Héritage et postérité
Le Mans 1950 marqua le grand retour des voitures américaines dans la Sarthe depuis 1935. Avec Petit Pataud et Le Monstre, Cunningham démontra que l’industrie automobile américaine pouvait avoir sa place sur la scène internationale de l’endurance. Ces Cadillac, imposantes et atypiques, furent accueillies avec amusement, parfois condescendance, mais elles quittèrent la Sarthe couvertes de respect. Terminer la course et se classer dans le top 10 était déjà un exploit en soi.
Pour Cadillac, cette aventure contribua à renforcer l’image d’une marque prestigieuse, symbole de puissance et de robustesse.
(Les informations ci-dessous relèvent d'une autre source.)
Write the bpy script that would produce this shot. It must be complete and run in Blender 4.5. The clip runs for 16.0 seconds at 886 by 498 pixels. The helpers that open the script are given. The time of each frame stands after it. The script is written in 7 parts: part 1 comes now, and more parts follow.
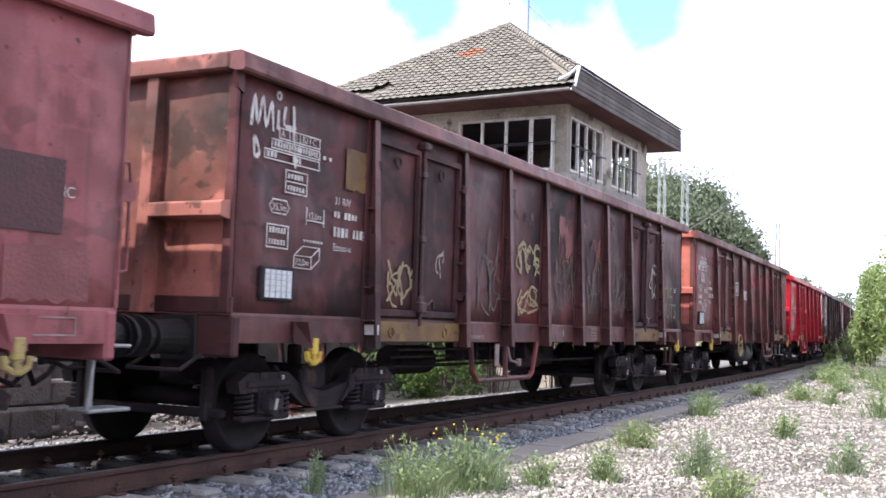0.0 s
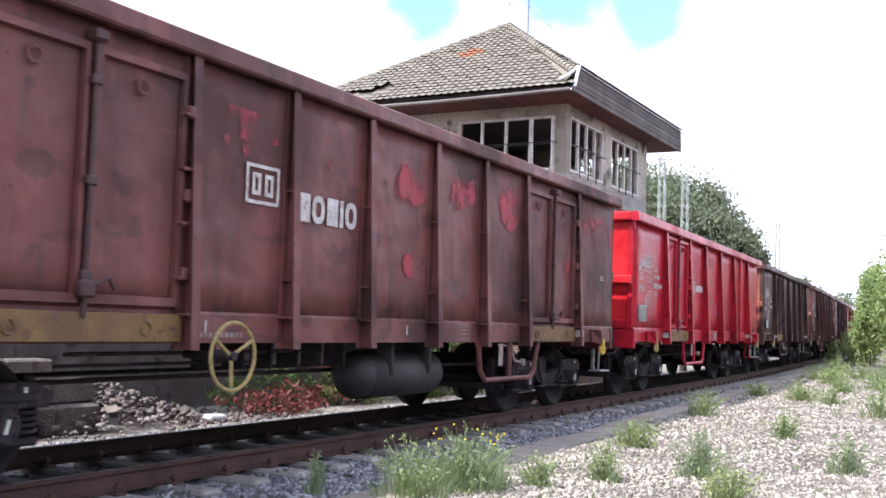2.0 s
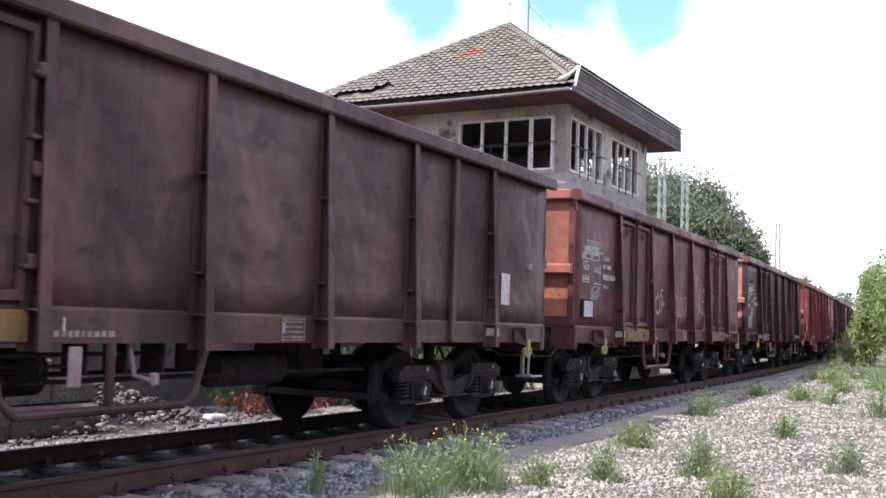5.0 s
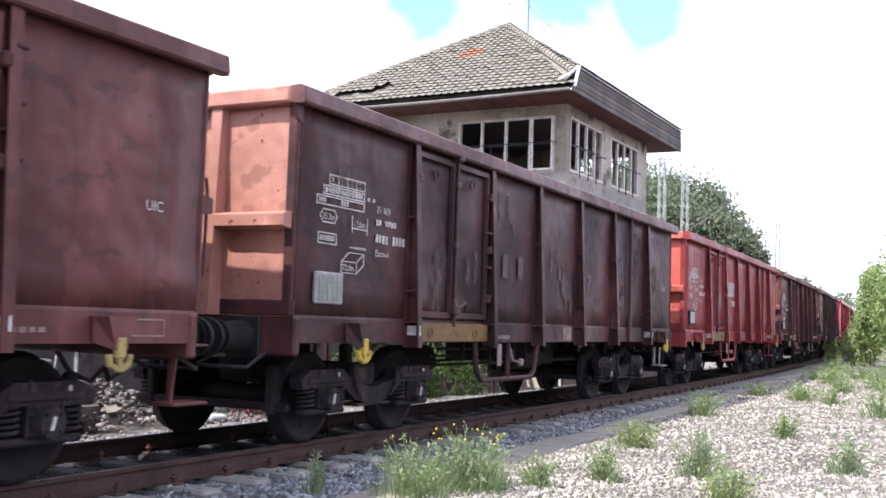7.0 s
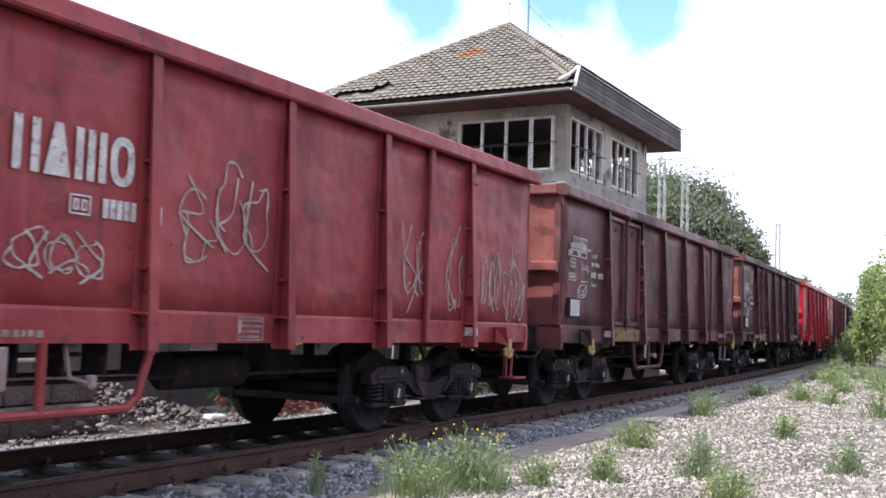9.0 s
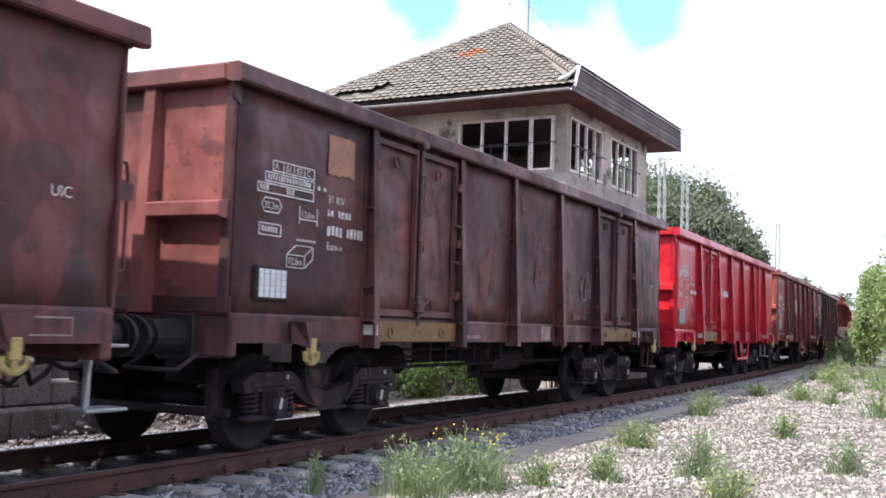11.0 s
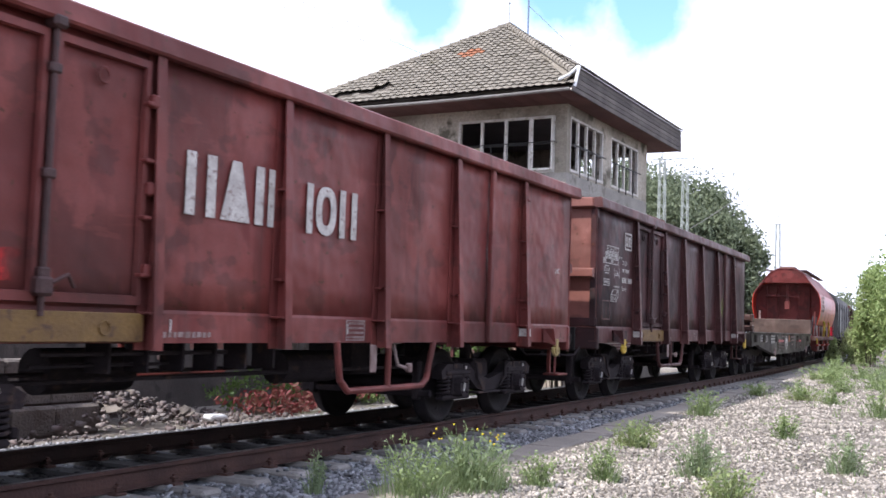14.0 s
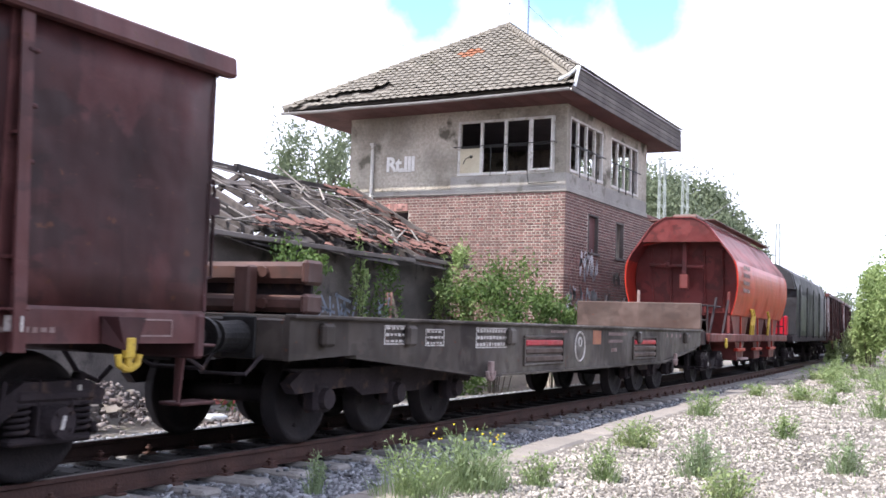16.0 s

Pour Cunningham, ce fut le point de départ d’une histoire plus vaste. Dans les années qui suivirent, il développa ses propres voitures de course, dont le fameux Cunningham C-1, avant de poursuivre avec d’autres modèles taillés pour Le Mans. Son ambition ne se limitait pas à participer, mais bien à conquérir.
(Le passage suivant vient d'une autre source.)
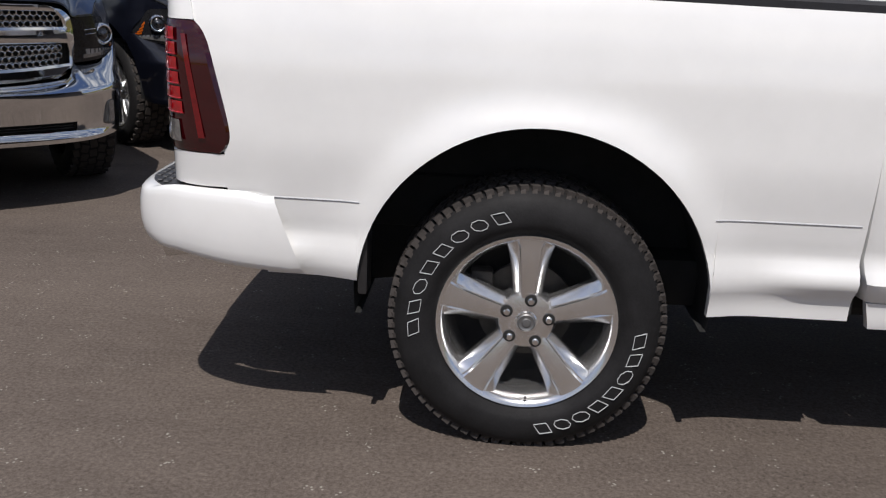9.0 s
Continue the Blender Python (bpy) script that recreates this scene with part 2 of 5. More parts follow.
def rod(a, b, r0, r1=None, n=12, bm=None, caps=True):
    bm = bm or bmesh.new()
    a, b = Vector(a), Vector(b)
    m = Matrix.Translation((a + b) / 2) @ (b - a).to_track_quat('Z', 'Y').to_matrix().to_4x4()
    bmesh.ops.create_cone(bm, cap_ends=caps, segments=n, radius1=r0, radius2=r0 if r1 is None else r1, depth=(b - a).length, matrix=m)
    return bm


def tube(pts, r, n=8, bm=None):
    """A round bar along a line of points."""
    pts = [Vector(p) for p in pts]
    rows = []
    for i, p in enumerate(pts):
        d = (pts[min(i + 1, len(pts) - 1)] - pts[max(i - 1, 0)]).normalized()
        u = d.cross(Vector((0, 0, 1)) if abs(d.z) < 0.95 else Vector((1, 0, 0))).normalized()
        v = d.cross(u)
        rr = r[i] if isinstance(r, (list, tuple)) else r
        rows.append([p + rr * (math.cos(2 * math.pi * k / n) * u + math.sin(2 * math.pi * k / n) * v) for k in range(n)])
    return sheet(rows, closed=True, bm=bm)


def prism(poly, depth, m, bevel=0.0, bm=None):
    """A flat outline in its own xy plane, given thickness along z, laid out by m."""
    bm = bm or bmesh.new()
    vs = [bm.verts.new(m @ Vector((x, y, 0))) for x, y in poly]
    f = bm.faces.new(vs)
    r = bmesh.ops.extrude_face_region(bm, geom=[f])
    d = m.to_3x3() @ Vector((0, 0, depth))
    top = [g for g in r["geom"] if isinstance(g, bmesh.types.BMVert)]
    bmesh.ops.translate(bm, verts=top, vec=d)
    bmesh.ops.recalc_face_normals(bm, faces=bm.faces[:])
    if bevel:
        tf = [g for g in r["geom"] if isinstance(g, bmesh.types.BMFace)]
        es = list({e for q in tf for e in q.edges})
        bmesh.ops.bevel(bm, geom=es, offset=bevel, segments=2, affect='EDGES')
    return bm


def lathe(profile, n=48, m=None, bm=None, caps=False):
    """Turns (radius, height) pairs round z."""
    m = m or Matrix.Identity(4)
    rows = [[m @ Vector((r * math.cos(2 * math.pi * k / n), r * math.sin(2 * math.pi * k / n), h)) for k in range(n)] for r, h in profile]
    return sheet(rows, closed=True, bm=bm)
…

Au-delà des chiffres et des classements, Petit Pataud reste une page de légende. Une voiture quasi de série, conduite par deux frères passionnés, soutenue par un mécène visionnaire, est parvenue à défier les meilleures équipes d’Europe. Son surnom moqueur devint une médaille d’honneur. Elle incarne l’esprit d’audace, la persévérance et la volonté de repousser les frontières établies.
En résumé
La Cadillac Series 61 DeVille « Petit Pataud » n’était peut-être pas la plus rapide ni la plus élégante des concurrentes, mais elle fut l’une des plus marquantes du Mans 1950. Avec sa 10e place, elle prouva que la fiabilité et la régularité pouvaient rivaliser avec la vitesse pure. Elle ouvrit la voie à d’autres projets américains au Mans et renforça la légende de Briggs Cunningham et de ses équipages. Aujourd’hui encore, son histoire reste une source d’inspiration pour les passionnés d’automobile et d’endurance.